No one can take Vanderbilt's 24-21 upset triumph at Kentucky away from the dedicated Commodores faithful, either.

Vandy had lost 26 consecutive conference contests before stunning the Wildcats, and nobody appreciates the value of a league win more than Commodores second-year coach Clark Lea. Saturday marked Lea's first SEC win as a coach in his 14th attempt, and Vandy went 2-22 in league contests during his time as a fullback from 2002-04.

His first conference win as a player also transpired against Kentucky.

"We haven't had the results we've wanted all the time, but they've stepped back into the fire with us," a choked-up Lea said in his news conference. "It just felt inevitable that they were going to get rewarded.

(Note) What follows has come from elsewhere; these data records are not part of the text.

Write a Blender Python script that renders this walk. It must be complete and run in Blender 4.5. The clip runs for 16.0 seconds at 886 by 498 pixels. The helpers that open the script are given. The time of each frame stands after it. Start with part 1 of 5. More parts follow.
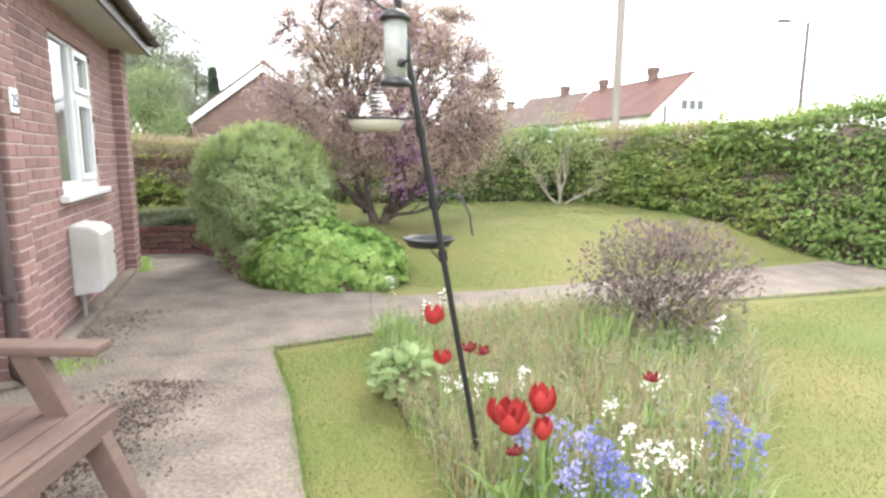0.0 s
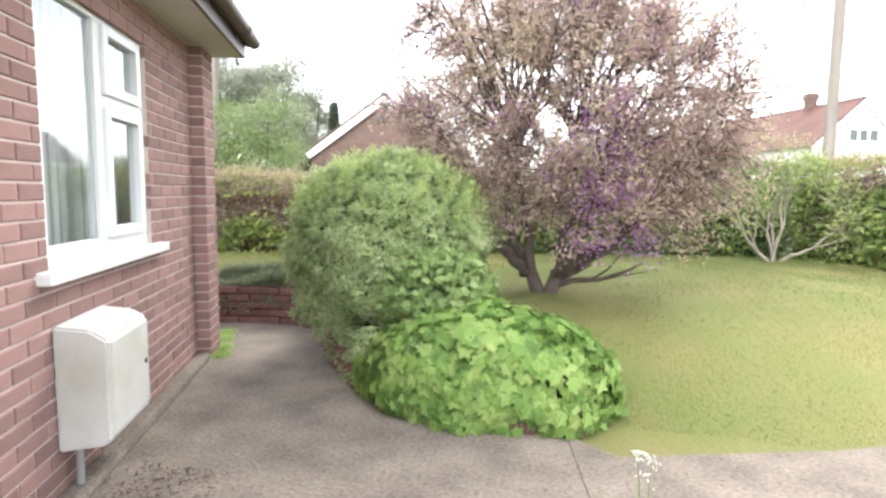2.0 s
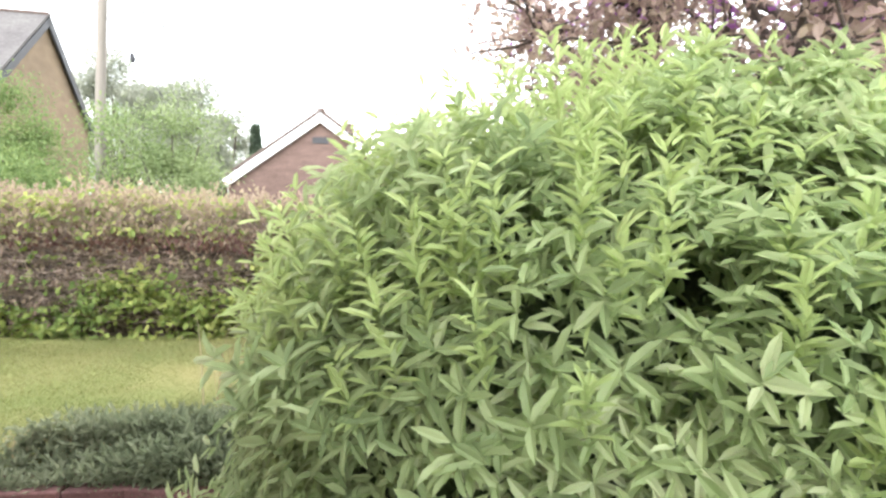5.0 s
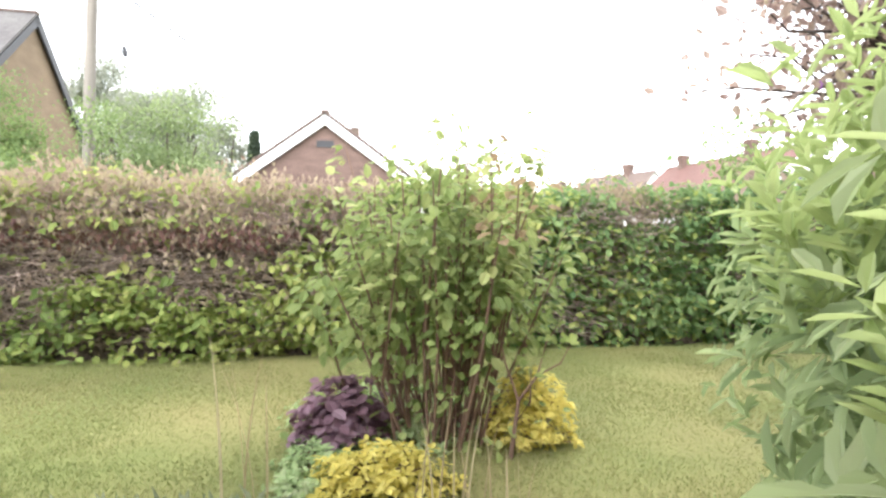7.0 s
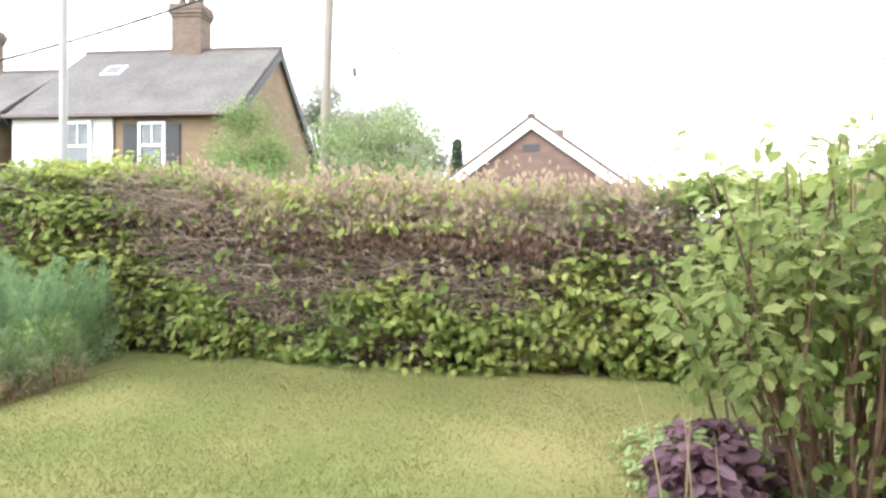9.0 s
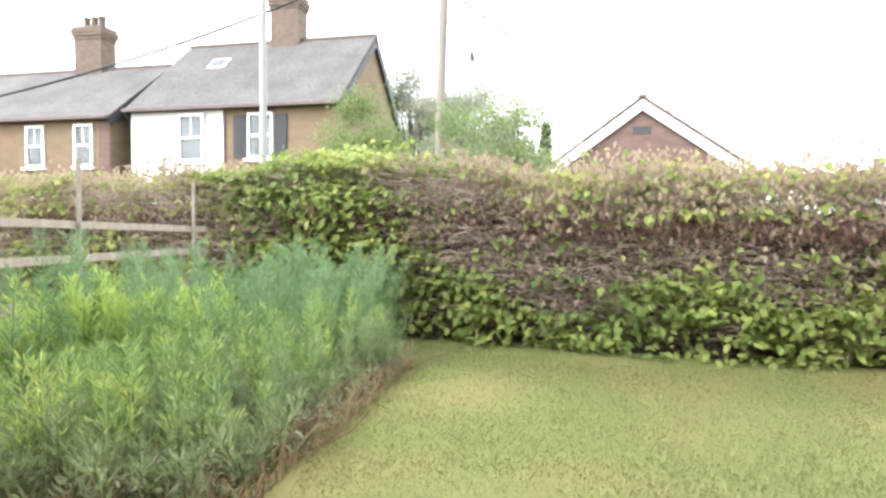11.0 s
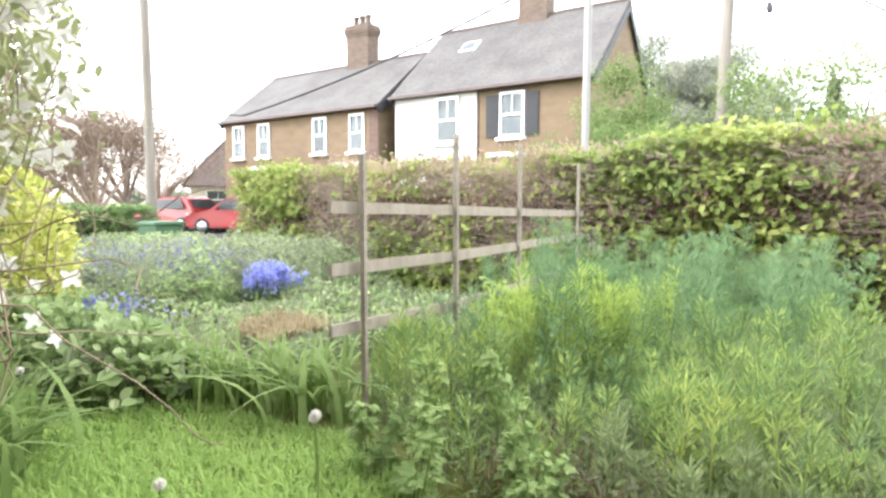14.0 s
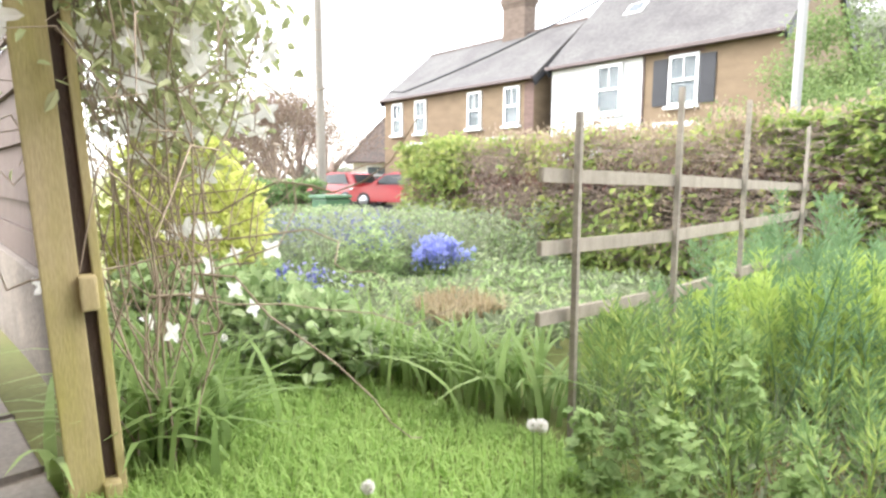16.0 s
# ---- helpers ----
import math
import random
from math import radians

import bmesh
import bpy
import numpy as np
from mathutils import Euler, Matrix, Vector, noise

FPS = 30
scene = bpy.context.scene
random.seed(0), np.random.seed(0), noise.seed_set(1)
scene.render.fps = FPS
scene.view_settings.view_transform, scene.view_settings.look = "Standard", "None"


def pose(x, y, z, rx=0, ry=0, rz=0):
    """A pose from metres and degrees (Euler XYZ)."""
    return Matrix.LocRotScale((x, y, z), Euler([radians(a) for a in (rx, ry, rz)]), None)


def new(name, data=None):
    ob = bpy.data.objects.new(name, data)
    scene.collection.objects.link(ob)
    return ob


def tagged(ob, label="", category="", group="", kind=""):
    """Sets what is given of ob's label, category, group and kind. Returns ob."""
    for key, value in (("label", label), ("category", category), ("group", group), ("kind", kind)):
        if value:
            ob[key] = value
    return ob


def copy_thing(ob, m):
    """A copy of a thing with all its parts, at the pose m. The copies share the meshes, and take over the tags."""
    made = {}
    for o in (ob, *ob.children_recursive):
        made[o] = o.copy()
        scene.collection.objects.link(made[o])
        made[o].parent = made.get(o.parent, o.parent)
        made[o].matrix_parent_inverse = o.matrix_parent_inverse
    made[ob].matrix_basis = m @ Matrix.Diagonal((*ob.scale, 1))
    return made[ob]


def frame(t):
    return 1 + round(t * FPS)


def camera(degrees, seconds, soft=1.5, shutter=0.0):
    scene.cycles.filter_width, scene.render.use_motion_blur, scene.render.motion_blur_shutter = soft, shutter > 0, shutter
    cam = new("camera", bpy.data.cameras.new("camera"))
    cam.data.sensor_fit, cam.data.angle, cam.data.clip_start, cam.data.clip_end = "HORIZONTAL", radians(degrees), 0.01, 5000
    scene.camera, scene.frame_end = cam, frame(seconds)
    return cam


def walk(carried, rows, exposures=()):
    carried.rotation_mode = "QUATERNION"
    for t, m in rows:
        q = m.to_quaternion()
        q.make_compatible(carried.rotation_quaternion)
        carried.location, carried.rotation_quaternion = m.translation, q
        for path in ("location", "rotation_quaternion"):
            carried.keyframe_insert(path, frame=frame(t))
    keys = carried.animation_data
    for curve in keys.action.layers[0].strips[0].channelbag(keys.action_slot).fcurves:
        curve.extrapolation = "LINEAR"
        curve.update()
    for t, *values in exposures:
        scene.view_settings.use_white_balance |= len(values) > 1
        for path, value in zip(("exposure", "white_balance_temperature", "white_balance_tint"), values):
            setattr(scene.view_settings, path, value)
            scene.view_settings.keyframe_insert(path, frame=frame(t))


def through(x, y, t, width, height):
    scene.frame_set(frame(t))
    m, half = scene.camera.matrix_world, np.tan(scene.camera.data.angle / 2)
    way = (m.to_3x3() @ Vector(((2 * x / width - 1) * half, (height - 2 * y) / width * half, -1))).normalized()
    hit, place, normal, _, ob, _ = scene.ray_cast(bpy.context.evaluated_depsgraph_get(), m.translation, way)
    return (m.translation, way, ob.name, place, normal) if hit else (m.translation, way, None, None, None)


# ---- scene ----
cam = camera(75.77, 16.0, soft=2.6)
PATH = [
    (0.0, -0.070, -0.030, 1.295, 0.34, -9.26, -0.24),
    (0.5, -0.231, 0.521, 1.324, 6.07, -7.98, -0.39),
    (1.0, -0.424, 1.059, 1.344, 9.00, -7.02, -0.45),
    (1.5, -0.640, 1.660, 1.337, 10.26, -6.39, -0.51),
    (2.0, -0.899, 2.259, 1.338, 11.11, -5.83, -0.59),
    (2.5, -1.110, 2.831, 1.349, 11.09, -5.07, -0.58),
    (3.0, -1.315, 3.352, 1.351, 10.41, -4.32, -0.53),
    (3.5, -1.541, 3.812, 1.394, 7.87, -3.79, -0.62),
    (4.0, -1.860, 4.377, 1.395, 5.07, -3.10, -0.70),
    (4.5, -2.172, 4.948, 1.383, 3.59, -2.67, -0.84),
    (5.5, -2.760, 5.780, 1.310, 2.70, -1.90, -0.76),
    (7.0, -3.061, 6.456, 1.191, 2.46, -0.93, -0.59),
    (7.5, -3.205, 6.556, 1.190, 4.20, -0.55, -0.68),
    (8.0, -3.334, 6.609, 1.189, 8.55, -0.43, -0.67),
    (8.5, -3.526, 6.721, 1.187, 13.79, -0.45, -0.69),
    (9.0, -3.700, 6.733, 1.186, 21.04, -0.61, -0.62),
    (11.5, -5.447, 6.057, 1.195, 26.63, -2.42, -0.36),
    (12.0, -5.733, 5.988, 1.226, 27.19, -2.77, -0.44),
    (12.5, -5.935, 5.869, 1.247, 30.04, -2.90, -0.34),
    (13.0, -6.043, 5.800, 1.247, 34.22, -3.52, -0.17),
    (13.5, -6.179, 5.795, 1.241, 40.34, -3.96, -0.13),
    (14.0, -6.208, 5.736, 1.239, 47.70, -4.61, -0.22),
    (14.5, -6.270, 5.731, 1.242, 54.26, -5.30, -0.17),
    (15.0, -6.340, 5.760, 1.243, 58.88, -5.91, -0.10),
    (15.5, -6.414, 5.781, 1.236, 61.49, -6.45, -0.06),
    (16.0, -6.540, 5.735, 1.215, 62.45, -7.10, -0.20),
]
walk(cam, [(t, pose(x, y, z, 90 + pitch, roll, yaw)) for t, x, y, z, yaw, pitch, roll in PATH],
     [(0, 2.50), (1.5, 2.58), (3.0, 2.76), (4.0, 2.88), (5.5, 2.90), (7.5, 2.80), (9.0, 2.78), (11.5, 2.82), (13.0, 2.88), (14.5, 2.90), (16.0, 3.0)])

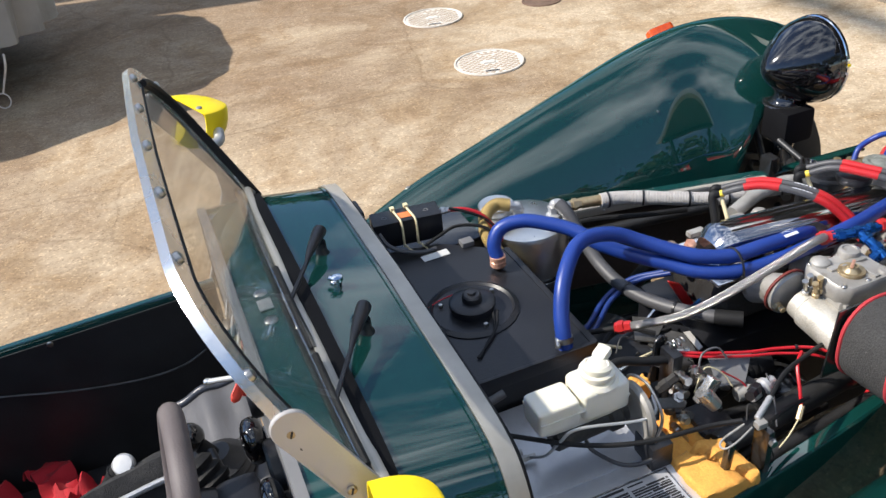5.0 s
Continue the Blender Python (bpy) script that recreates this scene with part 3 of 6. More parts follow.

This is a team that cares a lot about what we're building, and they understand where we are in the build.

"I told the players that there are many more of these ahead of us."

Kentucky coach Mark Stoops said, "We've got to look at ourselves in the mirror," after his Wildcats slipped to 6-4 with Georgia coming to town. This has to be the first time a team has hosted the CBS 3:30 game coming off a home loss to Vandy, right?


While Alabama took a step in the right direction according to coach Nick Saban during the 30-24 win at Ole Miss, it extended the late-game struggles for the Rebels, who have been outscored 41-7 in the fourth quarter of their past three games against LSU, Texas A&M and the Crimson Tide.

"This is going to be one of those games you remember your whole life," Rebels coach Lane Kiffin said.


Talk about your early knockouts.

When Florida took a 21-0 lead late in the first quarter of its 38-6 rout of South Carolina, the Gators had run 23 plays for 224 yards while holding the Gamecocks to nine plays for 10 yards.

"We couldn't stop them and we couldn't stay on the field," South Carolina coach Shane Beamer said.

After a few years of either mismatches or irrelevance, the Florida-Florida State game in Tallahassee on Nov. 26 sure is shaping up as a fun one.